これは能のどの参考書にも指摘されていますが、ご存じだったでしょうか。
我々観世流だけかと思っていたら、五流(観世、宝生、金春、金剛、喜多)すべての流儀が「満願真如」としているようです。
この部分の現代語訳はどの参考書にも「満月真如」の意味として訳されています。
『東遊びの舞を数々舞ううち、この月に住む天女は、十五夜の月が照らす夜空に舞い上がり、真如を示す満月の光となって輝き』
ざっとこんな意味だと思います。
ここでは「満願真如」という意味では筋が通りません。
「満月真如」は「真如の月」から生まれた言葉だとされています。
「真如の月」とは、真如(絶対真理)が一切の迷いを破ることを、月が闇を照らすのにたとえ た言葉と辞書では説明されています。

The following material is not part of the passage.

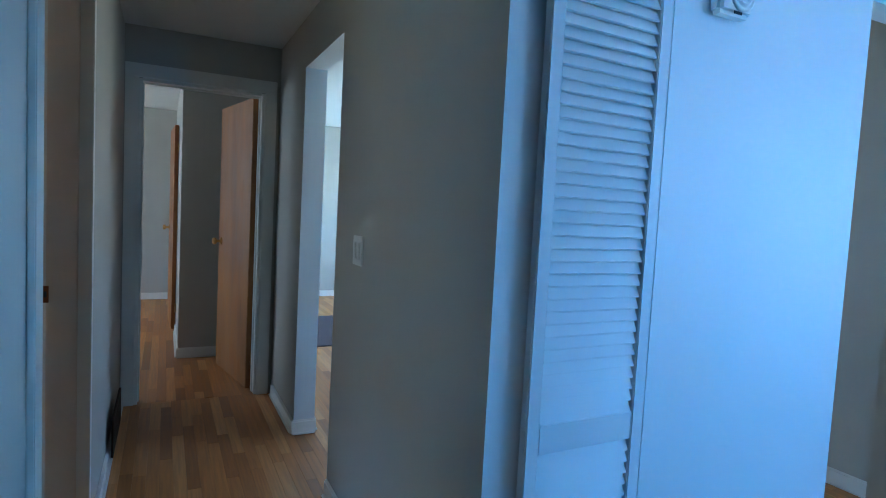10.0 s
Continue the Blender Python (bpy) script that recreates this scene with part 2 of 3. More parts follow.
def wall(name, axis, c0, c1, a0, a1, z0, z1, holes=(), mats=None, label="", category="wall"):
    """A wall across axis ('x': plane of constant x), from c0 to c1 thick, along a0..a1, with openings (a0, a1, z0, z1) cut through.
    mats: for the low side, the high side and the cut edges."""
    mats = mats or (WALL, WALL, WALL)
    A = sorted({a0, a1, *[v for h in holes for v in h[:2]]})
    Z = sorted({z0, z1, *[v for h in holes for v in h[2:]]})

    def solid(i, k):
        if i < 0 or k < 0 or i >= len(A) - 1 or k >= len(Z) - 1:
            return False
        am, zm = (A[i] + A[i + 1]) / 2, (Z[k] + Z[k + 1]) / 2
        return not any(h[0] < am < h[1] and h[2] < zm < h[3] for h in holes)

    b = bmesh.new()
    seen = {}

    def vert(c, a, z):
        key = (round(c, 5), round(a, 5), round(z, 5))
        if key not in seen:
            seen[key] = b.verts.new((c, a, z) if axis == "x" else (a, c, z))
        return seen[key]

    def face(pts, idx):
        f = b.faces.new([vert(*p) for p in pts])
        f.material_index = idx

    for i in range(len(A) - 1):
        for k in range(len(Z) - 1):
            if not solid(i, k):
                continue
            p, q, r, s = A[i], A[i + 1], Z[k], Z[k + 1]
            face([(c0, p, r), (c0, q, r), (c0, q, s), (c0, p, s)], 0)
            face([(c1, p, r), (c1, q, r), (c1, q, s), (c1, p, s)], 1)
            for ok, e in ((solid(i - 1, k), p), (solid(i + 1, k), q)):
                if not ok:
                    face([(c0, e, r), (c1, e, r), (c1, e, s), (c0, e, s)], 2)
            for ok, e in ((solid(i, k - 1), r), (solid(i, k + 1), s)):
                if not ok:
                    face([(c0, p, e), (c1, p, e), (c1, q, e), (c0, q, e)], 2)
    bmesh.ops.recalc_face_normals(b, faces=b.faces[:])
    return structure(finish(name, b, list(mats)), label or "smooth greige painted plaster wall", category)


def at_axis(axis, c, a, z):
    return (c, a, z) if axis == "x" else (a, c, z)


def span(axis, c0, c1, a0, a1, z0, z1, bevel=0.0, bm=None):
    p, q = at_axis(axis, c0, a0, z0), at_axis(axis, c1, a1, z1)
    return box([min(u, v) for u, v in zip(p, q)], [max(u, v) for u, v in zip(p, q)], bevel, bm)


def casing(name, axis, face, out, a0, a1, z1, w=0.07, w1=None, jamb=None, mat=None, label="", left=True, right=True, stop=None, head=None):
    """Door casing on a wall face: two legs and a head, each a flat board with a thin inner bead; jamb: (far face) lines the opening.
    out: which way the wall's face looks."""
    mat = mat or TRIM
    r = structure(root(name), label or "white painted flat wooden door casing", "door casing")
    w1 = w1 or w
    t0, t1 = face, face + out * 0.018
    t2 = face + out * 0.0205
    lo = a0 - (w if left else 0.0)
    hi = a1 + (w1 if right else 0.0)
    g = 0.0135 if stop else -0.002
    for ok, p, q, bead in ((left, a0 - w, a0 + g, a0 - 0.014), (right, a1 - g, a1 + w1, a1 + 0.014)):
        if ok:
            b = span(axis, t0, face + out * 0.046 if w1 < 0.05 and q > a1 else t1, p, q, 0.0, z1 + 0.002, 0.003)
            e = (a0 - 0.016, a0 - 0.004) if bead < a0 else (a1 + 0.004, a1 + 0.016)
            if not stop:
                span(axis, t0, t2, e[0], e[1], 0.0, z1, 0.003, b)
            part("casing_leg", b, mat, r)
    b = span(axis, t0, t1 + out * 0.0015, lo, hi, z1 + 0.003, z1 + (head or w) + 0.006, 0.003)
    span(axis, t0, t2, a0 - 0.004, a1 + 0.004, z1 + 0.006, z1 + 0.018, 0.003, b)
    part("casing_head", b, mat, r)
    if jamb is not None:
        m2 = stop or mat
        p0, p1 = sorted((face + out * 0.004, jamb - out * 0.004))
        part("jamb", span(axis, p0, p1, a0 - 0.006, a0 + 0.016, 0.0, z1 - 0.001, 0.002), m2, r)
        part("jamb", span(axis, p0, p1, a1 - 0.016, a1 + 0.006, 0.0, z1 - 0.001, 0.002), m2, r)
        part("jamb", span(axis, p0, p1, a0 + 0.017, a1 - 0.017, z1 - 0.016, z1 + 0.006, 0.002), m2, r)
        mid = (p0 + p1) / 2
        th = 0.0035 if stop else 0.0075
        e0, e1 = sorted((mid, face + out * 0.002 if stop else mid + 0.042))
        for s0, s1, q0, q1 in ((a0 + 0.0165, a0 + 0.0165 + th, 0.0, z1 - 0.018), (a1 - 0.0165 - th, a1 - 0.0165, 0.0, z1 - 0.018), (a0 + 0.025, a1 - 0.025, z1 - 0.024, z1 - 0.0165)):
            part("door_stop", span(axis, e0, e1, s0, s1, q0, q1, 0.002), m2, r)
    return r


def baseboard(axis, face, out, a0, a1, mat=None, h=0.085):
    mat = mat or TRIM
    b = span(axis, face, face + out * 0.013, a0, a1, 0.0, h - 0.012, 0.002)
    span(axis, face, face + out * 0.009, a0, a1, h - 0.013, h, 0.004, b)
    span(axis, face + out * 0.0125, face + out * 0.024, a0, a1, 0.0, 0.017, 0.006, b)
    return structure(finish("baseboard", b, mat), "white painted wooden baseboard with shoe moulding", "baseboard")


def knob_mesh():
    return lathe([(0.001, 0.0), (0.031, 0.0), (0.031, 0.004), (0.024, 0.008), (0.011, 0.011), (0.0095, 0.028), (0.014, 0.034), (0.024, 0.040), (0.0275, 0.049), (0.026, 0.058), (0.019, 0.064), (0.012, 0.0655), (0.001, 0.066)], 28)


def swing_door(name, hinge, turn, width, height, knob_z, mat, label, group="doors", hinges=True, thick=0.035):
    """A flush door: its leaf runs from the hinge along local +x; local y is its thickness (0 to thick)."""
    r = tagged(root(name, hinge, turn), label, "door", group)
    part("door_leaf", box((0.0, 0.0, 0.008), (width, thick, height), 0.003), mat, r)
    for s, y in ((-1, 0.0), (1, thick)):
        b = knob_mesh()
        bmesh.ops.transform(b, matrix=pose(width - 0.062, y, knob_z, -90 * s if s > 0 else 90, 0, 0), verts=b.verts)
        part("knob", b, BRASS, r, "round aged brass knob")
    b = box((width - 0.0005, thick / 2 - 0.0125, knob_z - 0.028), (width + 0.0016, thick / 2 + 0.0125, knob_z + 0.028), 0.0008)
    part("latch_plate", b, BRASS, r, "small brass latch plate")
    b = box((width, thick / 2 - 0.006, knob_z - 0.008), (width + 0.010, thick / 2 + 0.006, knob_z + 0.008), 0.003)
    part("latch_bolt", b, BRASS, r, "brass latch bolt")
    if hinges:
        for z in (0.22, height - 0.22):
            b = lathe([(0.001, 0), (0.0065, 0), (0.0065, 0.088), (0.001, 0.088)], 12)
            bmesh.ops.transform(b, matrix=pose(-0.006, 0.001, z - 0.044), verts=b.verts)
            part("hinge", b, BRASS, r, "brass hinge knuckle")
    return r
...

ではなぜ能の謡本では「満月」が「満願」になったのでしょうか。
多くの研究書が指摘していることですが、能の謡の発音において、
「満月」は(まんぐぁつ)と発音し、(つ)の部分を口を閉じて発音することが多いのです。
その結果、「満月」は(まんがん)と聞こえます。
謡本が伝承されていく過程で、いつの間にか「満願真如」と表記されるようになったのではないかとしています。
岩波の謡曲集によりますと、
江戸時代初期までは「満月真如」と書かれた謡本があり、それ以降は「満願真如」となっているとありました。
始めに書きましたが、羽衣は最もポピュラーな作品で、特に「東遊びの~」の部分は誰もが何度も謡っている箇所です。
いまさら訂正するわけにはいきませんね。